■ WORK TO BE COMPLETED
Your job is to retype all of the data word for word, leaving every image out.

========

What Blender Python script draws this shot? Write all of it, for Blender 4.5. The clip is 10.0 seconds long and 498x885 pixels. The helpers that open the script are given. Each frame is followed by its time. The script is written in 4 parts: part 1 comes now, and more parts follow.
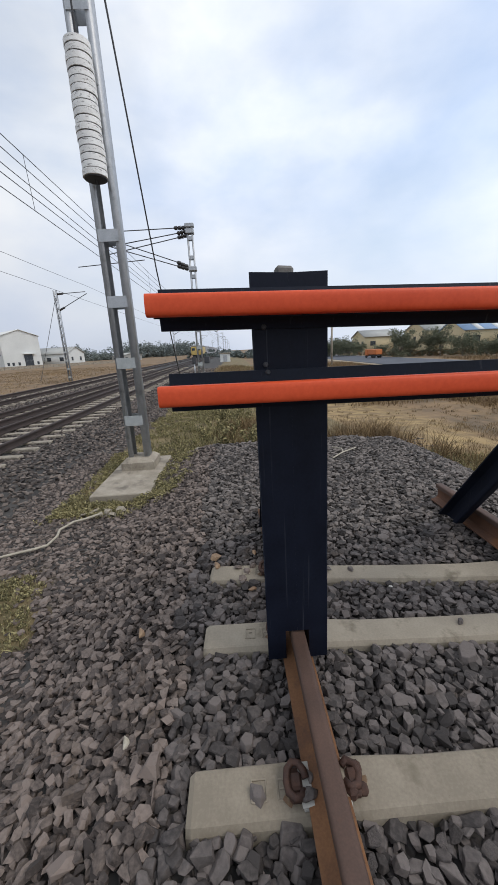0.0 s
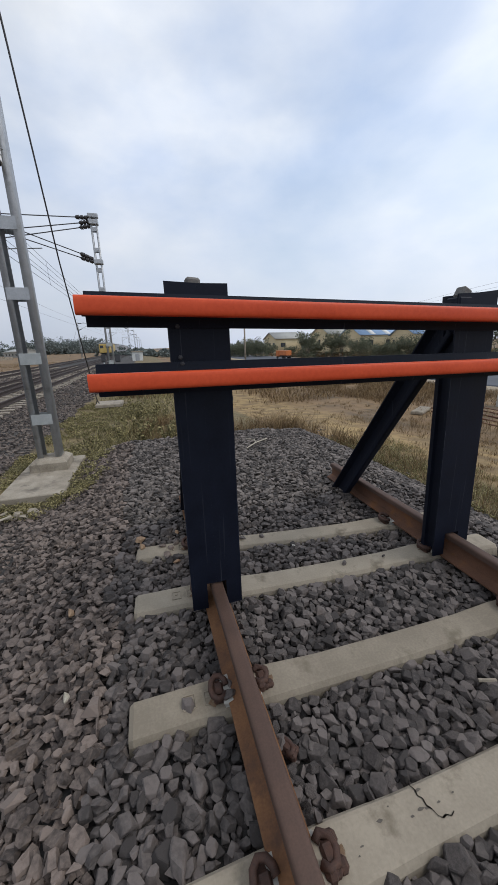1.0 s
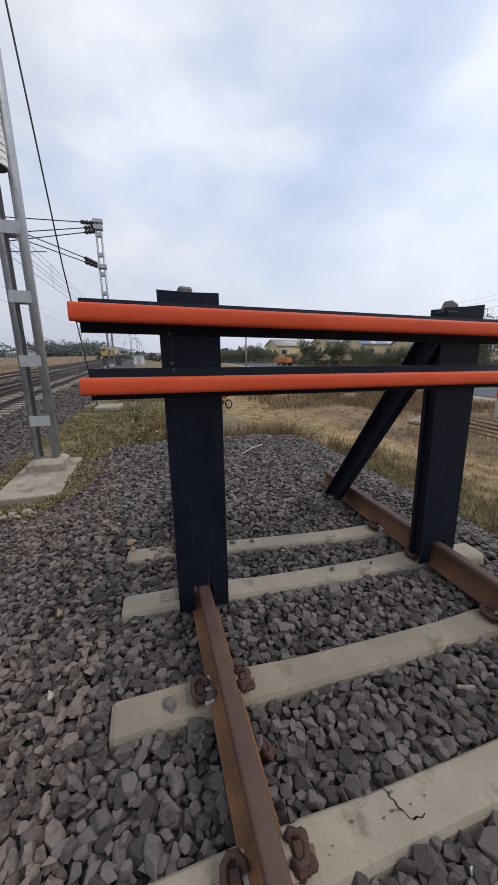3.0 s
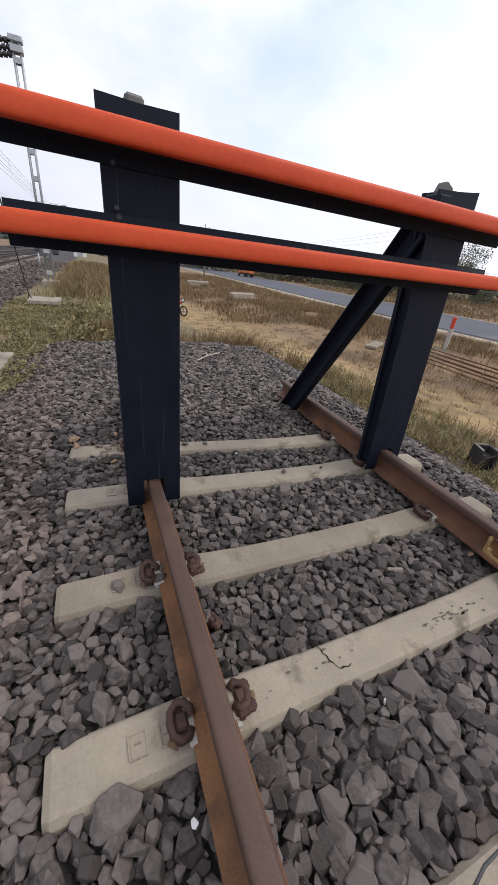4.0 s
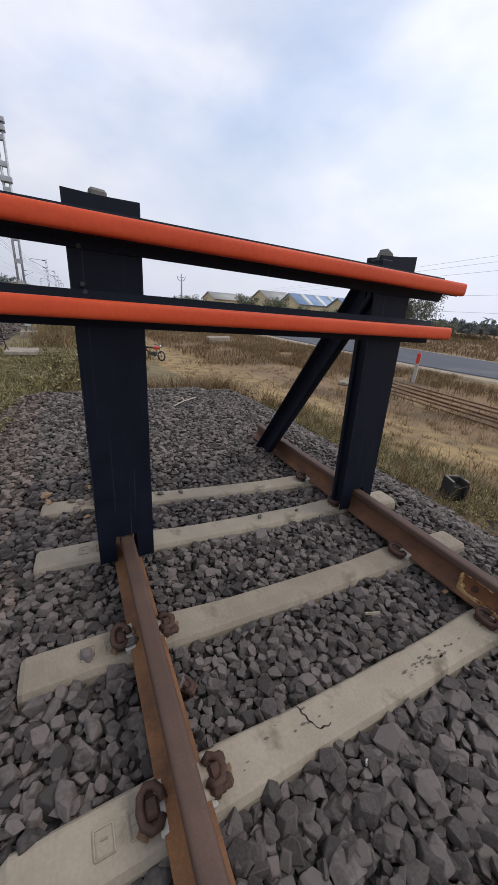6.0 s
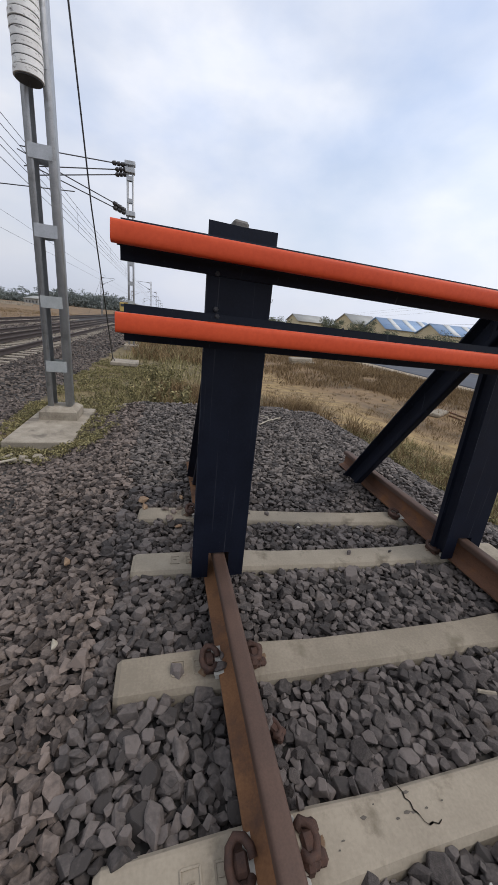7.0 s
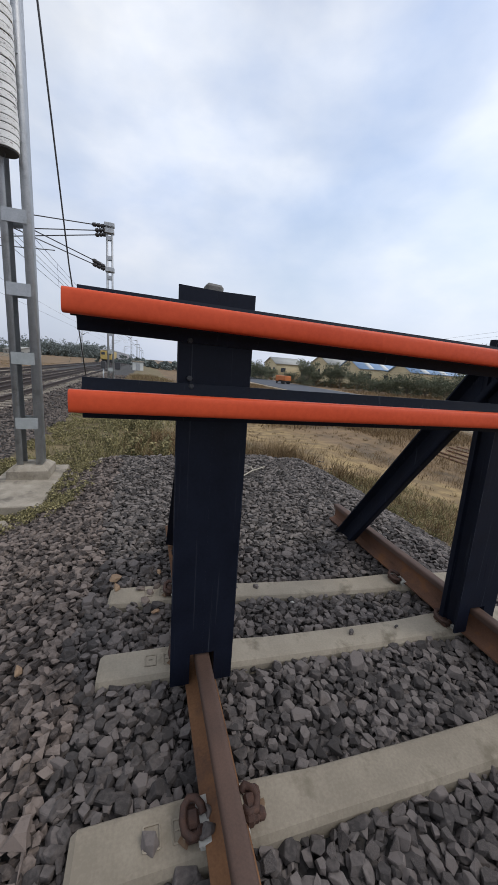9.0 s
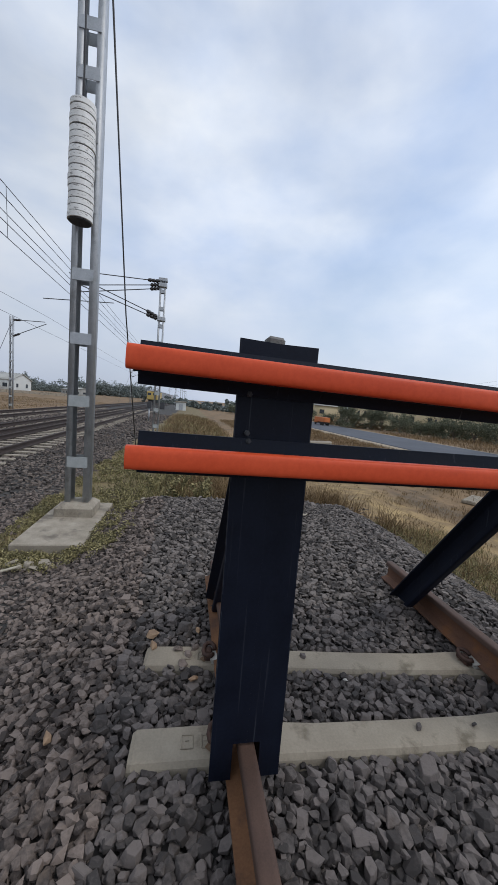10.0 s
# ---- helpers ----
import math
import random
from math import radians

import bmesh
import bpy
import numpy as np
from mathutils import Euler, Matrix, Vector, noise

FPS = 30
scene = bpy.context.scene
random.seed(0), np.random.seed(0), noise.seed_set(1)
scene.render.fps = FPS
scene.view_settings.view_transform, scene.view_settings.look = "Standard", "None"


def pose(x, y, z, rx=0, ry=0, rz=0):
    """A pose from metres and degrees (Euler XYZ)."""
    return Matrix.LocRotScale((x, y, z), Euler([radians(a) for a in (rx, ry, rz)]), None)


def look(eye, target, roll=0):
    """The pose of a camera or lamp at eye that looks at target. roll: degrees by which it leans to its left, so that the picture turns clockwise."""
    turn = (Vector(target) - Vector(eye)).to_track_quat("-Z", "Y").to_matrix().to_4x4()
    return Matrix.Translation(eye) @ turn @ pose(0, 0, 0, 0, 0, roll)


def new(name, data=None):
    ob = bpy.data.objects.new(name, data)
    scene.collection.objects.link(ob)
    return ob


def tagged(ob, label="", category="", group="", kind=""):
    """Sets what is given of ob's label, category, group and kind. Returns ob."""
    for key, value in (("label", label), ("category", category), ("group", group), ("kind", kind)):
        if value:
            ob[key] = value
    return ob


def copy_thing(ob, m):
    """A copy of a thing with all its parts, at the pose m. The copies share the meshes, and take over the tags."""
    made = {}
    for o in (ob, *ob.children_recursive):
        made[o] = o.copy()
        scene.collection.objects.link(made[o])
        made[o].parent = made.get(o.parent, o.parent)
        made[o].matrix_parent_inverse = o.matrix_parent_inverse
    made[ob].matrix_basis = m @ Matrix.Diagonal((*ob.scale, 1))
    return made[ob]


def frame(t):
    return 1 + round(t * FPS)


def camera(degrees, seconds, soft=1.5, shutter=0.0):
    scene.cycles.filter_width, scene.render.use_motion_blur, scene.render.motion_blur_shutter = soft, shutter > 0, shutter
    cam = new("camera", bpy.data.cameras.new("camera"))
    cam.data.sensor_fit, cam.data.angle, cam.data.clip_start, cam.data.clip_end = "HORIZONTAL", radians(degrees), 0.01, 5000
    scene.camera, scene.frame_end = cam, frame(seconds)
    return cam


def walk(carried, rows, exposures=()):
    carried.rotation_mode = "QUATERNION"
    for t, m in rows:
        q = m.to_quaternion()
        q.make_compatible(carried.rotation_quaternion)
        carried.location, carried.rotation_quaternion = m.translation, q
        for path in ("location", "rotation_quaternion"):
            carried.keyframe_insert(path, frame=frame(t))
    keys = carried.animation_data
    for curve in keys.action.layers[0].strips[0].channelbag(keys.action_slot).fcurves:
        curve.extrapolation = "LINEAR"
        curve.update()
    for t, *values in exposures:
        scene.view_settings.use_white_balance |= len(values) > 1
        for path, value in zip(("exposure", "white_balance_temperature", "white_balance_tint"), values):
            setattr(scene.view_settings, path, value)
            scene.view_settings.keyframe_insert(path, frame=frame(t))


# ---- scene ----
cam = camera(71.0, 10.0, soft=0.5)
PATH = [
    (0, (-0.249, 0.168, 1.585), (-0.176, 2.098, 1.069), -3.0),
    (0.3, (-0.316, 0.085, 1.531), (-0.355, 2.0, 0.956), -9.7),
    (0.5, (-0.349, -0.008, 1.531), (-0.171, 1.911, 0.998), -4.1),
    (1, (-0.283, -0.173, 1.569), (0.246, 1.68, 1.033), -1.7),
    (1.2, (-0.152, -0.23, 1.605), (0.574, 1.557, 1.076), -0.8),
    (1.5, (-0.104, -0.295, 1.64), (0.98, 1.274, 1.036), 2.5),
    (1.7, (-0.077, -0.346, 1.65), (0.949, 1.292, 1.134), -0.9),
    (2, (-0.127, -0.37, 1.647), (0.836, 1.33, 1.223), -1.1),
    (2.5, (-0.18, -0.329, 1.636), (0.534, 1.495, 1.232), -0.5),
    (2.7, (-0.213, -0.292, 1.631), (0.312, 1.597, 1.232), -0.9),
    (3.8, (-0.253, -0.129, 1.388), (0.437, 1.511, 0.475), 4.5),
    (4, (-0.235, -0.142, 1.386), (0.516, 1.47, 0.47), 6.2),
    (4.5, (-0.214, -0.159, 1.426), (0.64, 1.425, 0.553), 8.2),
    (5, (-0.14, -0.179, 1.477), (0.834, 1.368, 0.668), 5.4),
    (5.2, (-0.146, -0.196, 1.459), (0.865, 1.334, 0.661), 4.9),
    (6.3, (-0.215, -0.147, 1.483), (0.568, 1.557, 0.787), 5.4),
    (6.5, (-0.252, -0.112, 1.481), (0.479, 1.604, 0.758), 6.7),
    (7, (-0.339, -0.061, 1.484), (0.152, 1.766, 0.834), 6.1),
    (7.5, (-0.351, -0.049, 1.496), (0.167, 1.771, 0.848), 9.3),
    (8, (-0.389, -0.009, 1.522), (0.134, 1.82, 0.905), 9.8),
    (8.5, (-0.381, 0.057, 1.54), (0.267, 1.842, 0.912), 12.1),
    (9, (-0.284, 0.187, 1.583), (0.296, 2.054, 1.161), 4.3),
    (9.5, (-0.274, 0.268, 1.615), (0.136, 2.209, 1.36), 3.6),
    (10, (-0.34, 0.316, 1.627), (0.026, 2.27, 1.412), 4.8),
]
walk(cam, [(t, look(eye, target, roll)) for t, eye, target, roll in PATH],
     exposures=[(0, 0.2, 6550, 10), (0.5, 0.17, 6550, 10), (1.0, 0.03, 6500, 10), (1.5, -0.13, 6600, 11), (2.0, -0.19, 6550, 12), (2.5, -0.16, 6570, 12), (2.9, 0.0, 6600, 12), (3.7, 0.38, 6750, 15), (4.5, 0.46, 6800, 15), (5.2, 0.11, 6650, 15), (6.5, 0.1, 6700, 13), (8.0, 0.22, 6600, 12), (9.0, 0.07, 6480, 11), (10, -0.05, 6300, 10)])

# ---- light ----
world = bpy.data.worlds.new("overcast_sky")
scene.world = world
world.use_nodes = True
wn, wl = world.node_tree.nodes, world.node_tree.links
wn.clear()
SUN_EL, SUN_AZ = radians(52), radians(115)          # azimuth clockwise from +y


def wnode(kind, **values):
    n = wn.new(kind)
    for key, value in values.items():
        n.inputs[key].default_value = value
    return n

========

■ COMPLETE RESPONSE
What Blender Python script draws this shot? Write all of it, for Blender 4.5. The clip is 10.0 seconds long and 498x885 pixels. The helpers that open the script are given. Each frame is followed by its time. The script is written in 4 parts: part 1 comes now, and more parts follow.
0.0 s
1.0 s
3.0 s
4.0 s
6.0 s
7.0 s
9.0 s
10.0 s
# ---- helpers ----
import math
import random
from math import radians

import bmesh
import bpy
import numpy as np
from mathutils import Euler, Matrix, Vector, noise

FPS = 30
scene = bpy.context.scene
random.seed(0), np.random.seed(0), noise.seed_set(1)
scene.render.fps = FPS
scene.view_settings.view_transform, scene.view_settings.look = "Standard", "None"


def pose(x, y, z, rx=0, ry=0, rz=0):
    """A pose from metres and degrees (Euler XYZ)."""
    return Matrix.LocRotScale((x, y, z), Euler([radians(a) for a in (rx, ry, rz)]), None)


def look(eye, target, roll=0):
    """The pose of a camera or lamp at eye that looks at target. roll: degrees by which it leans to its left, so that the picture turns clockwise."""
    turn = (Vector(target) - Vector(eye)).to_track_quat("-Z", "Y").to_matrix().to_4x4()
    return Matrix.Translation(eye) @ turn @ pose(0, 0, 0, 0, 0, roll)


def new(name, data=None):
    ob = bpy.data.objects.new(name, data)
    scene.collection.objects.link(ob)
    return ob


def tagged(ob, label="", category="", group="", kind=""):
    """Sets what is given of ob's label, category, group and kind. Returns ob."""
    for key, value in (("label", label), ("category", category), ("group", group), ("kind", kind)):
        if value:
            ob[key] = value
    return ob


def copy_thing(ob, m):
    """A copy of a thing with all its parts, at the pose m. The copies share the meshes, and take over the tags."""
    made = {}
    for o in (ob, *ob.children_recursive):
        made[o] = o.copy()
        scene.collection.objects.link(made[o])
        made[o].parent = made.get(o.parent, o.parent)
        made[o].matrix_parent_inverse = o.matrix_parent_inverse
    made[ob].matrix_basis = m @ Matrix.Diagonal((*ob.scale, 1))
    return made[ob]


def frame(t):
    return 1 + round(t * FPS)


def camera(degrees, seconds, soft=1.5, shutter=0.0):
    scene.cycles.filter_width, scene.render.use_motion_blur, scene.render.motion_blur_shutter = soft, shutter > 0, shutter
    cam = new("camera", bpy.data.cameras.new("camera"))
    cam.data.sensor_fit, cam.data.angle, cam.data.clip_start, cam.data.clip_end = "HORIZONTAL", radians(degrees), 0.01, 5000
    scene.camera, scene.frame_end = cam, frame(seconds)
    return cam


def walk(carried, rows, exposures=()):
    carried.rotation_mode = "QUATERNION"
    for t, m in rows:
        q = m.to_quaternion()
        q.make_compatible(carried.rotation_quaternion)
        carried.location, carried.rotation_quaternion = m.translation, q
        for path in ("location", "rotation_quaternion"):
            carried.keyframe_insert(path, frame=frame(t))
    keys = carried.animation_data
    for curve in keys.action.layers[0].strips[0].channelbag(keys.action_slot).fcurves:
        curve.extrapolation = "LINEAR"
        curve.update()
    for t, *values in exposures:
        scene.view_settings.use_white_balance |= len(values) > 1
        for path, value in zip(("exposure", "white_balance_temperature", "white_balance_tint"), values):
            setattr(scene.view_settings, path, value)
            scene.view_settings.keyframe_insert(path, frame=frame(t))


# ---- scene ----
cam = camera(71.0, 10.0, soft=0.5)
PATH = [
    (0, (-0.249, 0.168, 1.585), (-0.176, 2.098, 1.069), -3.0),
    (0.3, (-0.316, 0.085, 1.531), (-0.355, 2.0, 0.956), -9.7),
    (0.5, (-0.349, -0.008, 1.531), (-0.171, 1.911, 0.998), -4.1),
    (1, (-0.283, -0.173, 1.569), (0.246, 1.68, 1.033), -1.7),
    (1.2, (-0.152, -0.23, 1.605), (0.574, 1.557, 1.076), -0.8),
    (1.5, (-0.104, -0.295, 1.64), (0.98, 1.274, 1.036), 2.5),
    (1.7, (-0.077, -0.346, 1.65), (0.949, 1.292, 1.134), -0.9),
    (2, (-0.127, -0.37, 1.647), (0.836, 1.33, 1.223), -1.1),
    (2.5, (-0.18, -0.329, 1.636), (0.534, 1.495, 1.232), -0.5),
    (2.7, (-0.213, -0.292, 1.631), (0.312, 1.597, 1.232), -0.9),
    (3.8, (-0.253, -0.129, 1.388), (0.437, 1.511, 0.475), 4.5),
    (4, (-0.235, -0.142, 1.386), (0.516, 1.47, 0.47), 6.2),
    (4.5, (-0.214, -0.159, 1.426), (0.64, 1.425, 0.553), 8.2),
    (5, (-0.14, -0.179, 1.477), (0.834, 1.368, 0.668), 5.4),
    (5.2, (-0.146, -0.196, 1.459), (0.865, 1.334, 0.661), 4.9),
    (6.3, (-0.215, -0.147, 1.483), (0.568, 1.557, 0.787), 5.4),
    (6.5, (-0.252, -0.112, 1.481), (0.479, 1.604, 0.758), 6.7),
    (7, (-0.339, -0.061, 1.484), (0.152, 1.766, 0.834), 6.1),
    (7.5, (-0.351, -0.049, 1.496), (0.167, 1.771, 0.848), 9.3),
    (8, (-0.389, -0.009, 1.522), (0.134, 1.82, 0.905), 9.8),
    (8.5, (-0.381, 0.057, 1.54), (0.267, 1.842, 0.912), 12.1),
    (9, (-0.284, 0.187, 1.583), (0.296, 2.054, 1.161), 4.3),
    (9.5, (-0.274, 0.268, 1.615), (0.136, 2.209, 1.36), 3.6),
    (10, (-0.34, 0.316, 1.627), (0.026, 2.27, 1.412), 4.8),
]
walk(cam, [(t, look(eye, target, roll)) for t, eye, target, roll in PATH],
     exposures=[(0, 0.2, 6550, 10), (0.5, 0.17, 6550, 10), (1.0, 0.03, 6500, 10), (1.5, -0.13, 6600, 11), (2.0, -0.19, 6550, 12), (2.5, -0.16, 6570, 12), (2.9, 0.0, 6600, 12), (3.7, 0.38, 6750, 15), (4.5, 0.46, 6800, 15), (5.2, 0.11, 6650, 15), (6.5, 0.1, 6700, 13), (8.0, 0.22, 6600, 12), (9.0, 0.07, 6480, 11), (10, -0.05, 6300, 10)])

# ---- light ----
world = bpy.data.worlds.new("overcast_sky")
scene.world = world
world.use_nodes = True
wn, wl = world.node_tree.nodes, world.node_tree.links
wn.clear()
SUN_EL, SUN_AZ = radians(52), radians(115)          # azimuth clockwise from +y


def wnode(kind, **values):
    n = wn.new(kind)
    for key, value in values.items():
        n.inputs[key].default_value = value
    return n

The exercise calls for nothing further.